What to Eat During a Weekend in Nashville

Nashville does not apologize for its food. It is loud, generous, sometimes aggressively spicy, and deeply committed to the idea that a meal should feel like an event. A weekend here is genuinely not enough time to eat everything worth eating, but these are the dishes that belong on every plate before you leave.
Nashville Hot Chicken

This is the one that started everything and the one you cannot skip. Nashville hot chicken is fried chicken coated in a paste made from cayenne pepper, brown sugar, paprika, garlic, and a collection of other spices that vary by kitchen and are guarded like family heirlooms.
It comes out deeply orange-red, searingly hot, crackling crisp on the outside, and juicy inside, served on white bread with pickles to cut through the heat.
Prince’s Hot Chicken Shack is where it all started and still delivers the original experience. Hattie B’s has multiple locations and spice levels ranging from “Southern” to “Shut the Cluck Up.”
400 Degrees, voted number one by the Fraternal Order of Hot Chicken, is beloved for flavor-forward heat rather than pure punishment.

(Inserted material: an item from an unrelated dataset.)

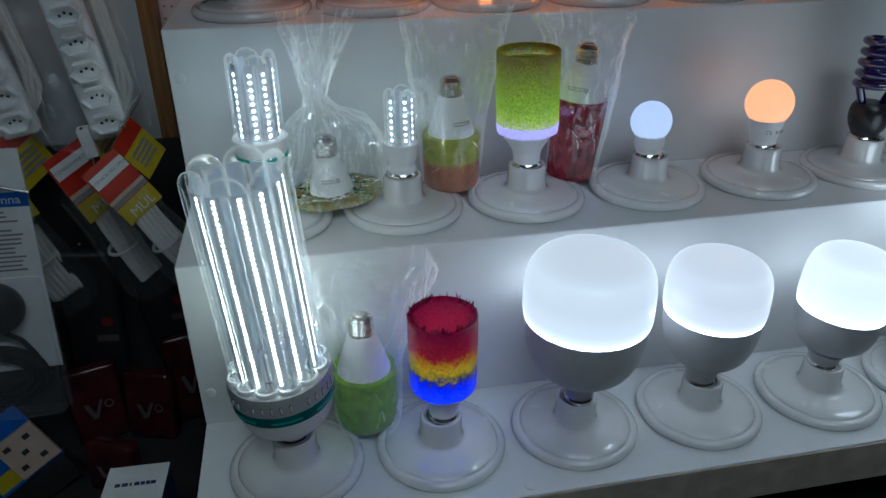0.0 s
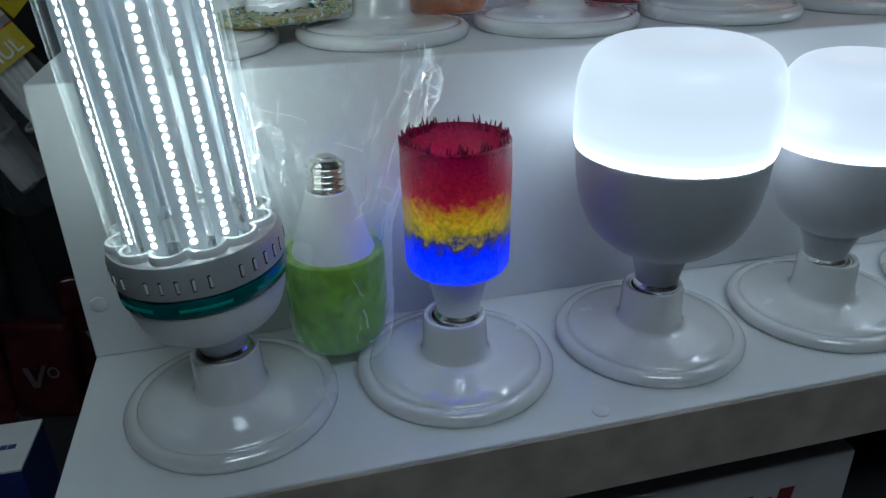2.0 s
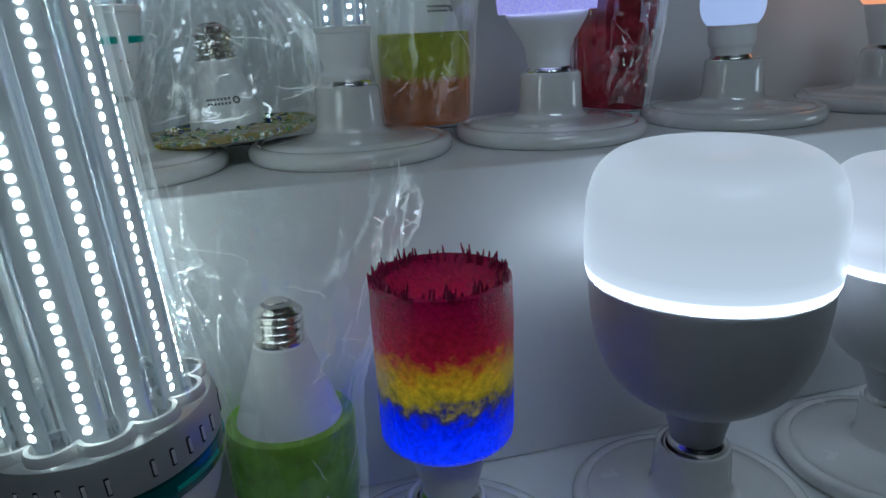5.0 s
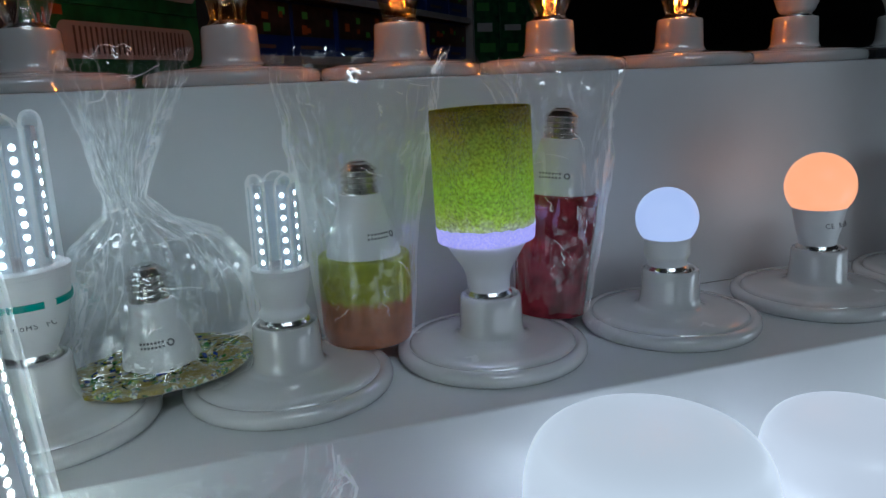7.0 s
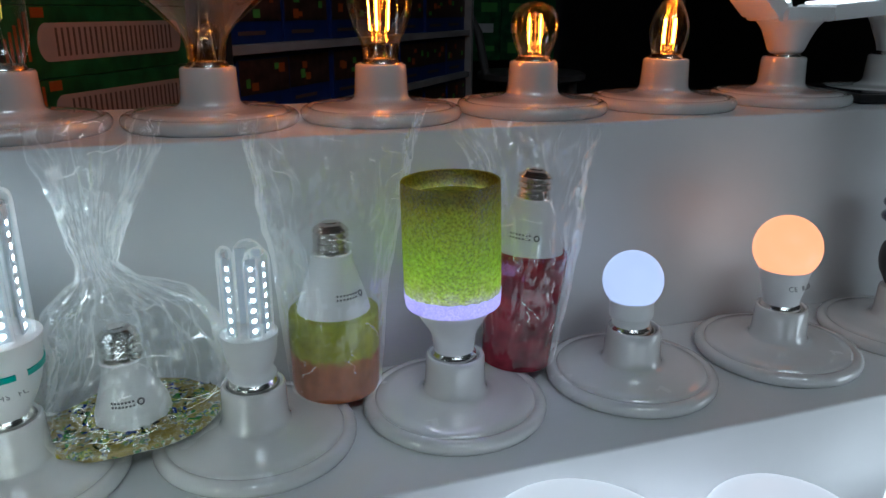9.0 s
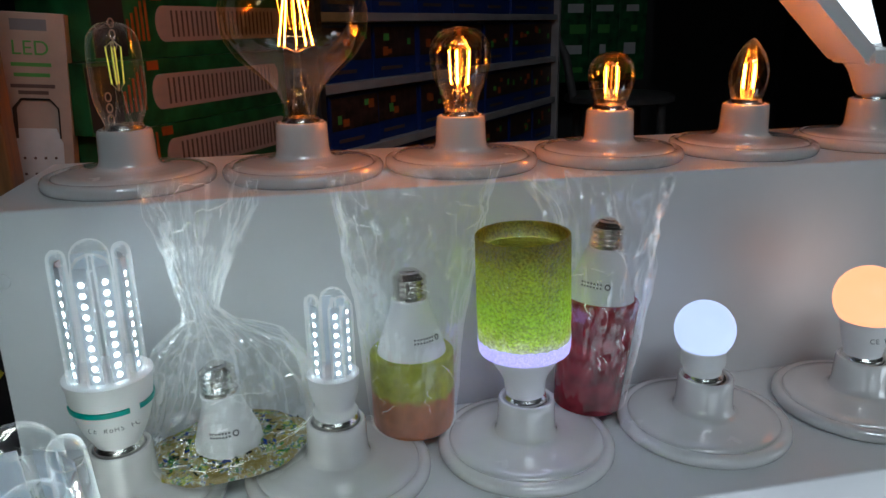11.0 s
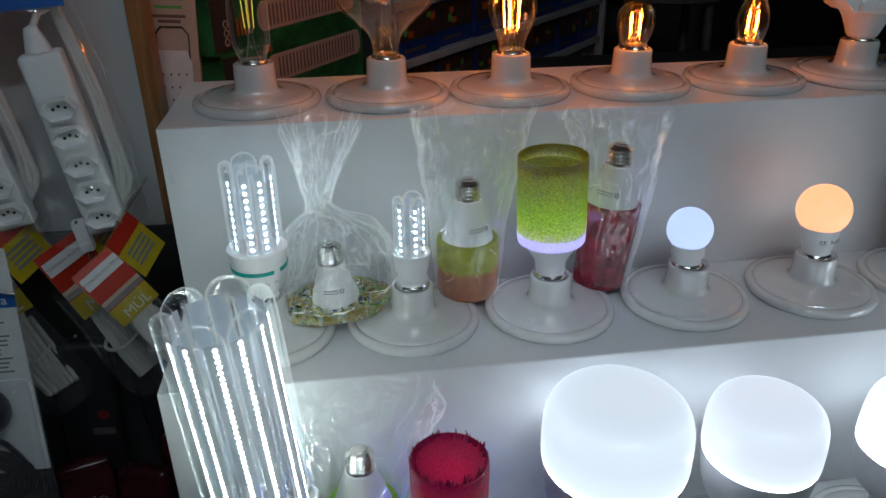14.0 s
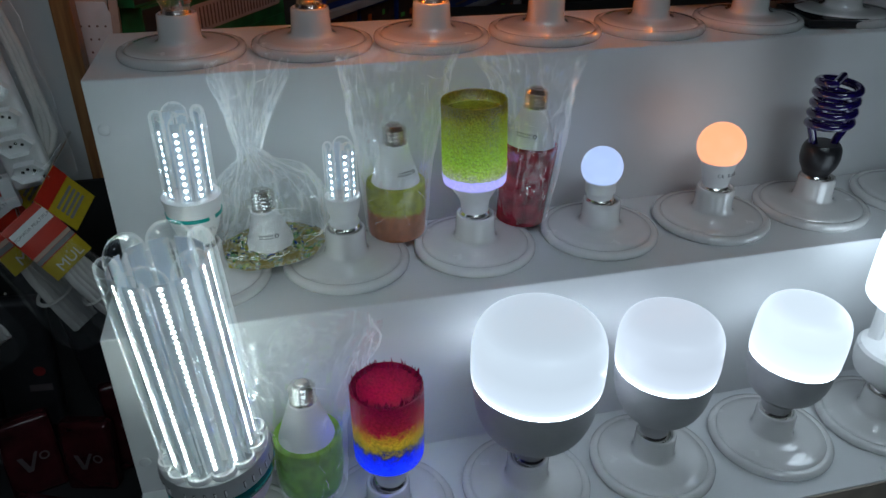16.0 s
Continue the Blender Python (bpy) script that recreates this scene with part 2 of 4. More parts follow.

First-timers: order medium, not hot. You will thank yourself later.
The Bonut at Biscuit Love

Biscuit Love invented something dangerous. The Bonut is a donut made from fried biscuit dough, tossed in sugar and served with lemon mascarpone and blueberry compote. It is crispy on the outside, pillowy soft inside, and tastes like a biscuit decided to glow up.
The restaurant lines up on weekends, so the Hillsboro Village location tends to move faster than the Gulch flagship. Their East Nasty sandwich, a biscuit loaded with fried chicken thigh, aged cheddar, and sausage gravy, is the savory companion that rounds out a proper Nashville breakfast.
Meat and Three

This is not a dish. It is a dining format, and it is one of the most satisfying ways to eat in the South. You choose one protein, whether that is fried chicken, country-fried steak, meatloaf, roast beef, or pork chop, and then select three sides from a rotating daily spread that might include turnip greens, mac and cheese, black-eyed peas, baked squash, or cornbread.
Arnold’s Country Kitchen on 8th Avenue is the undisputed local institution, a James Beard Award winner that draws a line out the door every single day. The roast beef and turnip greens are the moves.
Monell’s in Germantown does a family-style version where dishes come to the table on shared platters that get passed around to strangers, which sounds strange and feels immediately wonderful.
Southern BBQ

Nashville leans toward dry-rubbed, hickory-smoked barbecue, slow and serious, with ribs that spend the better part of a day in the smoker before they ever see your plate. The result is meat that is smoky, tender, and deeply flavored without needing sauce to make it interesting.
Peg Leg Porker in The Gulch is the local obsession, with dry smoked ribs that smoke over hickory for more than eighteen hours and pull clean off the bone.
Martin’s Bar-B-Que Joint is the other name that comes up constantly, with pulled pork that locals describe as the standard-bearer for the whole state. Sides of smoked green beans and creamy potato salad are not optional.
Biscuits and Gravy

Before Nashville hot chicken had a national reputation, biscuits and gravy were quietly holding down the comfort food throne. Fluffy, tall, buttery biscuits split open and drowned in thick sausage gravy made with crumbled pork and a heavy hand of black pepper. It is rich, savory, and exactly what you want at ten in the morning when you are still recovering from Broadway.
The Loveless Cafe on Highway 100 has been making scratch biscuits since 1951 and serves them with every single meal alongside house-made preserves.
The drive out of town is part of the experience. In the city itself, Biscuit Love does a version that is polished without losing any of the soul.
Fried Catfish

Catfish gets less attention than hot chicken but deserves considerably more of it. A well-fried catfish fillet has a thin, golden, cornmeal crust with a clean, mild flavor underneath that is nothing like the muddy fish reputation the name sometimes carries.
Bolton’s Famous Spicy Chicken and Fish on Main Street in East Nashville does a version that locals rank alongside their hot chicken, served in a buttered bun with pickles and coleslaw.
The hot fish sandwich at Bolton’s is legitimately one of the most talked-about bites in the city.
Banana Pudding

Nashville takes its banana pudding seriously, which is to say it does not come from a box. The real version is layered, cold, and built from vanilla custard, fresh banana slices, and vanilla wafers that soften into something between cake and silk.
It is the dessert that appears at the end of every great Southern meal and exists specifically to remind you that simple things done correctly need nothing else.
Hattie B’s serves it as the antidote to their hot chicken, and it works perfectly in exactly that order.
Peg Leg Porker has a version that pitmaster Carey Bringle keeps as carefully as his ribs.
The banana pudding at Loveless Cafe comes in individual portions and disappears fast, which means the people who know order it first.
Nashville earns its food city reputation one plate at a time. Come hungry, pace yourself, and order the bonut even if you think you are too full.